Hoax Harus Dilawan
Hoax dipercaya bisa jadi alat komunikasi politik di berbagai negara. Memproduksi hoax dan hate speech menjadi kebiasaan bahkan bisnis. Hoax dinilai lebih murah dan “beresiko kecil” bagi pelaku dibanding money politics. Tiga latar itulah yang menjadi medan tumbuh kembangnya Hoax. Hoax kemudian jadi Part Of The Political Game Di Era Post Truth.

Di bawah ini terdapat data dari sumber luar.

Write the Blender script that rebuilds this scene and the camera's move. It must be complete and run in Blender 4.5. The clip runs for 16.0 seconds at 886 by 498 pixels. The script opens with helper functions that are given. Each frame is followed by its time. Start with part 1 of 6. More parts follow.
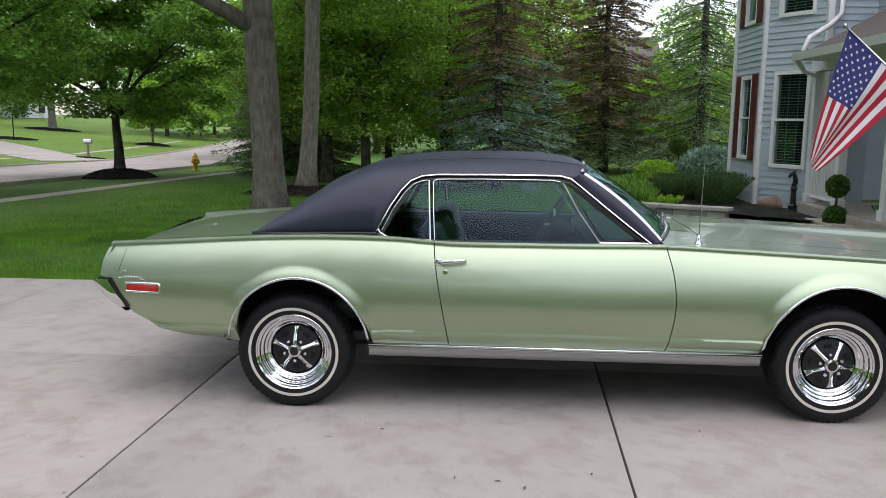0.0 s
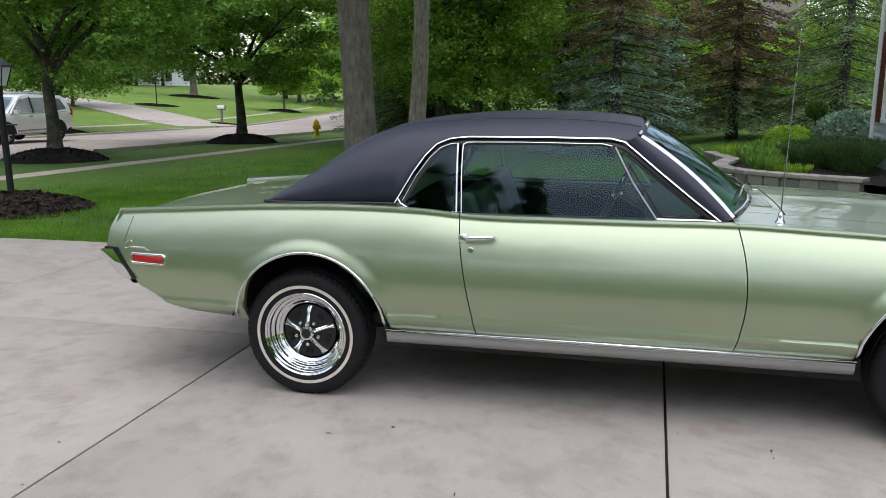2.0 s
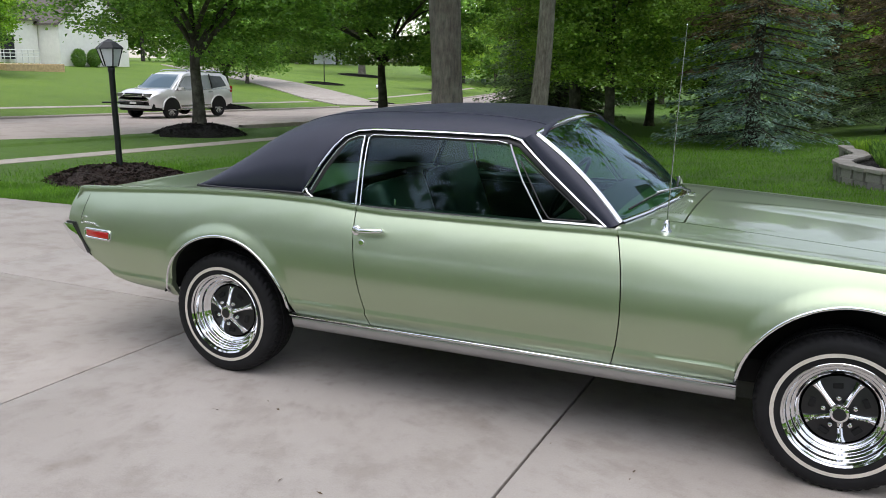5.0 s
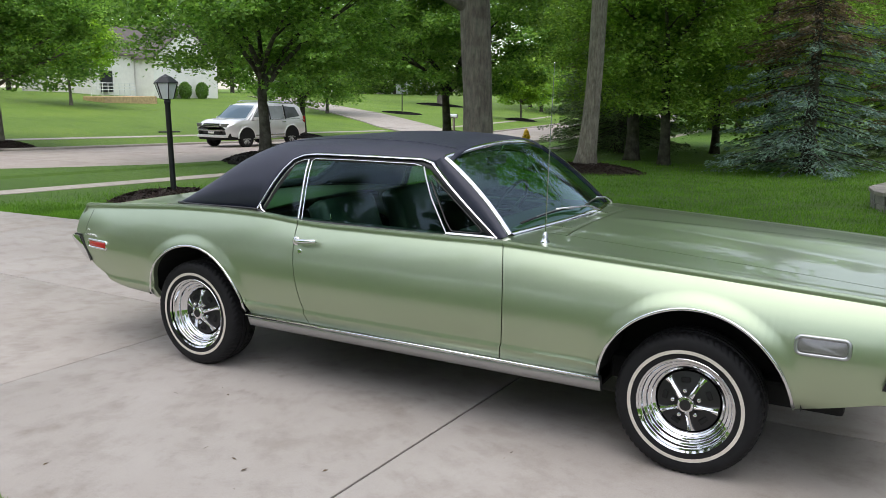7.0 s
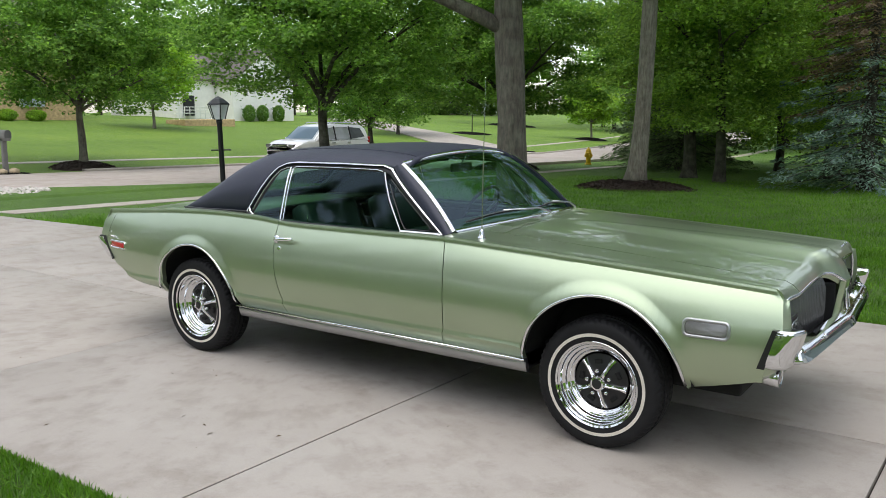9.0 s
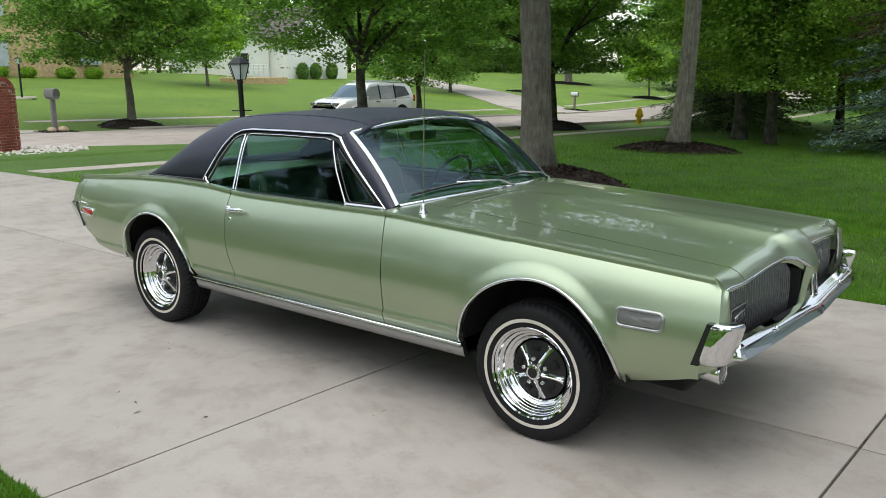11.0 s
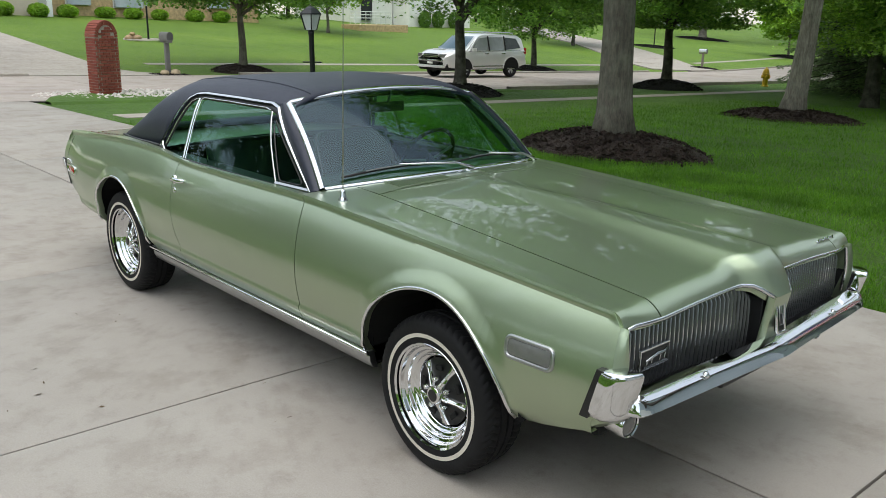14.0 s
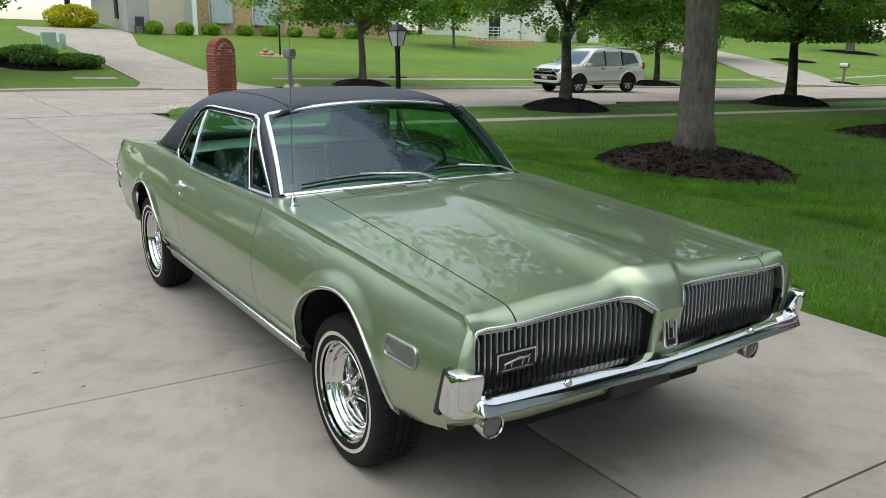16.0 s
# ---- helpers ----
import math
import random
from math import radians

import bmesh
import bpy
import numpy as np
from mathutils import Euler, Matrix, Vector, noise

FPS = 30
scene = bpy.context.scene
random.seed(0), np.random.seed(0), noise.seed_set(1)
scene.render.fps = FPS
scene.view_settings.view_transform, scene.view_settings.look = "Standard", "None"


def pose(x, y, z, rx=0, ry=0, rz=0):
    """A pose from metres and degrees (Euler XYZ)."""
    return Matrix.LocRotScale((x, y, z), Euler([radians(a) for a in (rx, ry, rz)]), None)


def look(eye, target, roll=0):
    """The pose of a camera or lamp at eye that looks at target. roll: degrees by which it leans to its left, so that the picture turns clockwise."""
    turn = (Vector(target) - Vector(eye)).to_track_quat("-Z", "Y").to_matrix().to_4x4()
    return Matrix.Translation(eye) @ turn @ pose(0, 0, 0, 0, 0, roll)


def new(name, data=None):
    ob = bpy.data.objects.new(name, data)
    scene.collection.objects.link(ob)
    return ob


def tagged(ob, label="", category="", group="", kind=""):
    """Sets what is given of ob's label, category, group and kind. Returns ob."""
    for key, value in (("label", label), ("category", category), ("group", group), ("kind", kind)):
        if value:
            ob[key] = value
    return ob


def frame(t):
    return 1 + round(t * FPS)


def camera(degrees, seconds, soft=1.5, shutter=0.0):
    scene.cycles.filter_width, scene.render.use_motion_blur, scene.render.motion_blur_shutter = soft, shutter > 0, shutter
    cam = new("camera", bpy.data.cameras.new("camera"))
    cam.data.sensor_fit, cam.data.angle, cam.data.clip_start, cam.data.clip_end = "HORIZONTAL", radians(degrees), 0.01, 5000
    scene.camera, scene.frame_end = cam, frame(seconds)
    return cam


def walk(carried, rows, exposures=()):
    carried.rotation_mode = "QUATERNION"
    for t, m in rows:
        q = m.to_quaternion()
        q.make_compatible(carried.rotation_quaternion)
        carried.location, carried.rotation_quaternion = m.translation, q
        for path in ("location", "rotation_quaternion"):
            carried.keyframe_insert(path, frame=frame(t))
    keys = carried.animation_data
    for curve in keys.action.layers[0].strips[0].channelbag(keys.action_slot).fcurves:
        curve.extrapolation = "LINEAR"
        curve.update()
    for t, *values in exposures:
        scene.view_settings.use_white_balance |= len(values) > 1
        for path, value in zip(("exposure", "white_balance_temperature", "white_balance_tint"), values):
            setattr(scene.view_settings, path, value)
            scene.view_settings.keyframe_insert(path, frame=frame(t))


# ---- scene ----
cam = camera(56.0, 16.0, soft=0.55)
PATH = [
    (0, (1.044, -5.084, 1.57), (0.928, -3.112, 1.262), 0.7),
    (0.5, (1.123, -4.911, 1.535), (0.943, -2.947, 1.207), 0.6),
    (1, (1.186, -4.71, 1.523), (0.93, -2.758, 1.169), 0.2),
    (1.5, (1.292, -4.545, 1.519), (0.958, -2.609, 1.145), 0.2),
    (2, (1.463, -4.442, 1.516), (1.046, -2.525, 1.127), 0.3),
    (2.5, (1.633, -4.407, 1.523), (1.145, -2.509, 1.121), 0.1),
    (3, (1.804, -4.361, 1.549), (1.251, -2.484, 1.132), 0.1),
    (3.5, (1.997, -4.23, 1.559), (1.381, -2.376, 1.13), 0.5),
    (4, (2.189, -4.123, 1.562), (1.512, -2.293, 1.123), 0.7),
    (4.5, (2.399, -4.06, 1.572), (1.665, -2.253, 1.129), 0.9),
    (7, (3.561, -4.191, 1.616), (2.591, -2.482, 1.243), 0.5),
    (7.5, (3.795, -4.276, 1.612), (2.781, -2.588, 1.26), 0.4),
    (8, (4.011, -4.335, 1.606), (2.954, -2.67, 1.271), 0.2),
    (8.5, (4.188, -4.331, 1.592), (3.093, -2.689, 1.267), -0.2),
    (9, (4.35, -4.253, 1.575), (3.221, -2.634, 1.25), -0.1),
    (11.5, (4.66, -3.525, 1.617), (3.409, -2.032, 1.164), 0.0),
    (12, (4.653, -3.348, 1.614), (3.379, -1.885, 1.131), 0.3),
    (12.5, (4.657, -3.189, 1.656), (3.359, -1.756, 1.143), 0.6),
    (13, (4.692, -2.992, 1.674), (3.362, -1.595, 1.145), 0.9),
    (13.5, (4.789, -2.834, 1.686), (3.417, -1.481, 1.15), 1.2),
    (14, (4.93, -2.719, 1.692), (3.512, -1.415, 1.156), 1.2),
    (14.5, (5.083, -2.576, 1.718), (3.615, -1.328, 1.182), 1.0),
    (15, (5.222, -2.372, 1.717), (3.7, -1.187, 1.188), 1.2),
    (15.5, (5.388, -2.259, 1.719), (3.818, -1.134, 1.2), 0.7),
    (16, (5.563, -2.171, 1.715), (3.948, -1.107, 1.207), 0.7),
]
TONE = [(0, 0.19, 6740, 15), (4.5, 0.23, 6760, 14), (9, 0.30, 6960, 10), (12, 0.22, 6990, 6), (16, 0.13, 7000, 5)]
walk(cam, [(t, look(eye, target, roll)) for t, eye, target, roll in PATH], TONE)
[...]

Demikian penjelasan Prof. Dr. H. Henry Subiakto, Staf Ahli Menteri Komunikasi dan Informatika RI Bidang Hukum dan Guru Besar FISIP, Universitas Airlangga dalam Kegiatan Konsolidasi Regional Peningkatan Partisipasi Masyarakat Pemilu 2019 Dan Pemilihan 2020 yang diselenggarakan oleh KPU Republik Indonesia, pada 28 September 2019 di Mercure Grand Mirama Hotel, Surabaya.
Di bawah judul “Hoax Politik Dan Pilpres Di Era Pasca Kebenaran (Post Truth)” Subiakto mengharapkan agar penyelenggara pemilu sanggup mengenali ciri-ciri dan cara kerja Hoax. Salah satu ciri hoax yang menyebar selama pemilu 2019 adalah mengeksploitasi konflik kelas sosial, dan kebencian berdasarkan Sara.

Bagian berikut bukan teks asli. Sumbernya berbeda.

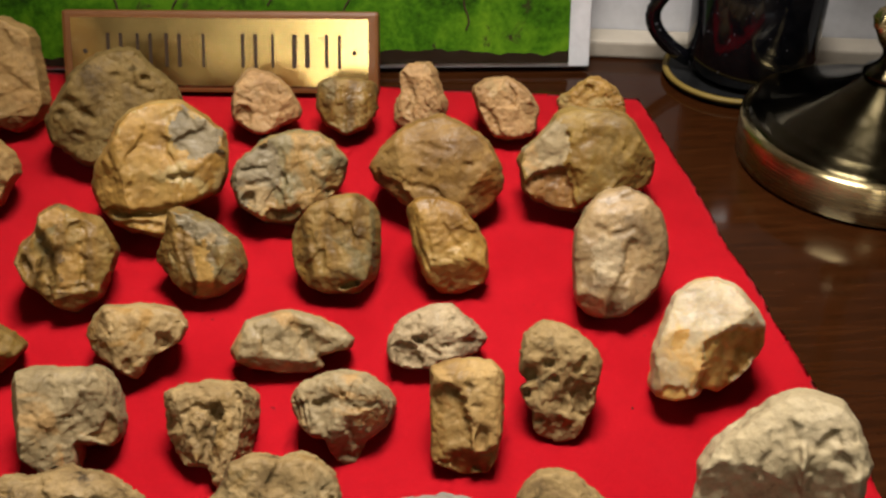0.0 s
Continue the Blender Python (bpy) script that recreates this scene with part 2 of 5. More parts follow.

“Konflik antar kelas sosial, trauma masa lalu, hingga kebencian berdasar SARA yang ada di bawah sadar dipupuk dan dibangkitkan oleh hoax” terangnya.

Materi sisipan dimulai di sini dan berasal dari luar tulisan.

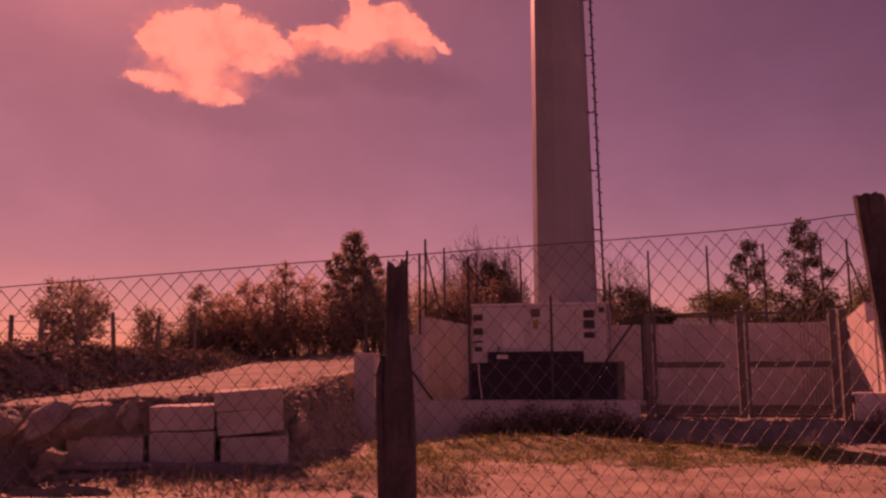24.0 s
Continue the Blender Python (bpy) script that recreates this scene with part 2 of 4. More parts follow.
VENT = material("vent_black", ((0.03, 0.03, 0.03), (0.06, 0.06, 0.06)), 9.0, 0.6, 0.2, 0.1, 60)
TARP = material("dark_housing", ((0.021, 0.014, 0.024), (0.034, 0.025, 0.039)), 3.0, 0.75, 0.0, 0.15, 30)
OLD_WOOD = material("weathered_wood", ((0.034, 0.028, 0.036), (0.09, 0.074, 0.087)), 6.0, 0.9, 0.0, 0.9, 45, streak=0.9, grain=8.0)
TIMBER = material("grey_timber", ((0.12, 0.10, 0.10), (0.22, 0.185, 0.18)), 5.0, 0.9, 0.0, 0.7, 40, streak=0.5, grain=6.0)
STAKE = material("stake_wood", ((0.18, 0.14, 0.11), (0.30, 0.24, 0.19)), 8.0, 0.9, 0.0, 0.5, 45, streak=0.4)
WIRE = material("fence_wire", ((0.075, 0.073, 0.075), (0.15, 0.145, 0.147)), 12.0, 0.6, 0.35, 0.0, 90)
DIRT = material("dirt", ((0.235, 0.185, 0.145), (0.39, 0.32, 0.26), (0.285, 0.225, 0.175)), 1.3, 0.95, bump=0.9, fine_scale=13, spot=(0.17, 0.132, 0.103))
TRACK = material("gravel_track", ((0.125, 0.1, 0.08), (0.26, 0.213, 0.17), (0.175, 0.142, 0.113)), 1.6, 0.95, bump=0.9, fine_scale=13, spread=(0.4, 0.6), spot=(0.15, 0.122, 0.097))
SOIL = material("dark_soil", ((0.150, 0.124, 0.118), (0.285, 0.243, 0.231)), 2.5, 0.95, bump=0.9, fine_scale=16, spot=(0.20, 0.17, 0.135))
TURF = material("dry_turf", ((0.085, 0.098, 0.034), (0.20, 0.188, 0.075), (0.25, 0.22, 0.16)), 1.6, 0.95, bump=0.8, fine_scale=18, spot=(0.08, 0.085, 0.045))
EARTH = material("cut_earth", ((0.25, 0.195, 0.155), (0.40, 0.32, 0.26), (0.33, 0.25, 0.185)), 1.8, 0.95, bump=0.9, fine_scale=15, spot=(0.19, 0.15, 0.12))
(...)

Oleh karenanya hoax harus dilawan. Menurut Subakto, kalau hoax dibiarkan tanpa gugatan dan perlawanan akan dianggap sebagai kebenaran.
“Penyebarnya harus ditegur, dan di-counter dengan fakta dan kebenaran. Semua unsur negara harus sinergi melawan hoax”
Tidak hanya itu, Negara harus memiliki Tim komunikasi yang kuat yang bekerja atas dasar fakta dengan strategi yang cerdas, cepat dan responsif serta sinergis. Mampu melibatkan partisipasi publik dan memanfaatkan teknologi komunikasi. Memanfaatkan berbagai media dan multiplatform.
Sementara itu, Rovien Aryunia, S.Pd., M.PPO., M.M, ketua Presidium MAFINDO dalam paparannya yang berjudul “Cara Cerdas Melawan Dan Menangkal Hoaks” memberikan masukan kepada penyelanggara pemilu agar mengevaluasi secara serius persoalan Hoax di Pemilu 2019.
“KPU dan Bawaslu perlu melakukan kajian untuk mengukur dan menganalisa hoax dan ujaran kebencian berdasarkan pemilu yang sudah lalu di berbagai level” katanya.
Menurut Aryunia, dalam pilpres, semua kekuatan partai koalisi terpusat dalam pertempuran yang sama, dan kekuatan massa di sosial media juga terpusat dalam pertempuran yang sama. Maka dapat dilihat hal ini berdampak pada peningkatan hoaks politik-agama yang jauh lebih tinggi dibandingkan masa Pilkada serentak.
“Dalam pilkada, Hoaks akan menyasar hal-hal yang sifatnya sangat lekat dengan keseharian tiap daerah, dan sangat mungkin menggunakan bahasa daerah. Maka KPU dan Bawaslu perlu memiliki tim yang memahami konteks lokal tiap daerah agar dapat mendeteksi dan meresponnya” jelasnya.
Selain menghadirkan Prof. Dr. H. Henry Subiakto dan Rovien Aryunia, dalam kegiatan yang menghadirkan 368 peserta yang terdiri dari Ketua Divisi Parmas dan SDM KPU Provinsi dan Kabupaten/Kota Regional lll ini, KPU RI juga menghadirkan Radar Panca Dahana dan Dr.dr. Taufik Pasiak sebagai narasumber.
Radar membahas terkait strategi meningkatkan partisipasi masyarakat dengan meminimalkan hoax dari perspektif budaya dengan menekankan pada kesadaran kritis warga negara sebagai subjek kebudayaan. Sementara itu, Dr. Taufik Pasiak membahas terkait upaya menangkal hoaks dari perspektif neurosains dengan menekankan upaya membangun imunitas personal sebagai strategi menangkal hoax.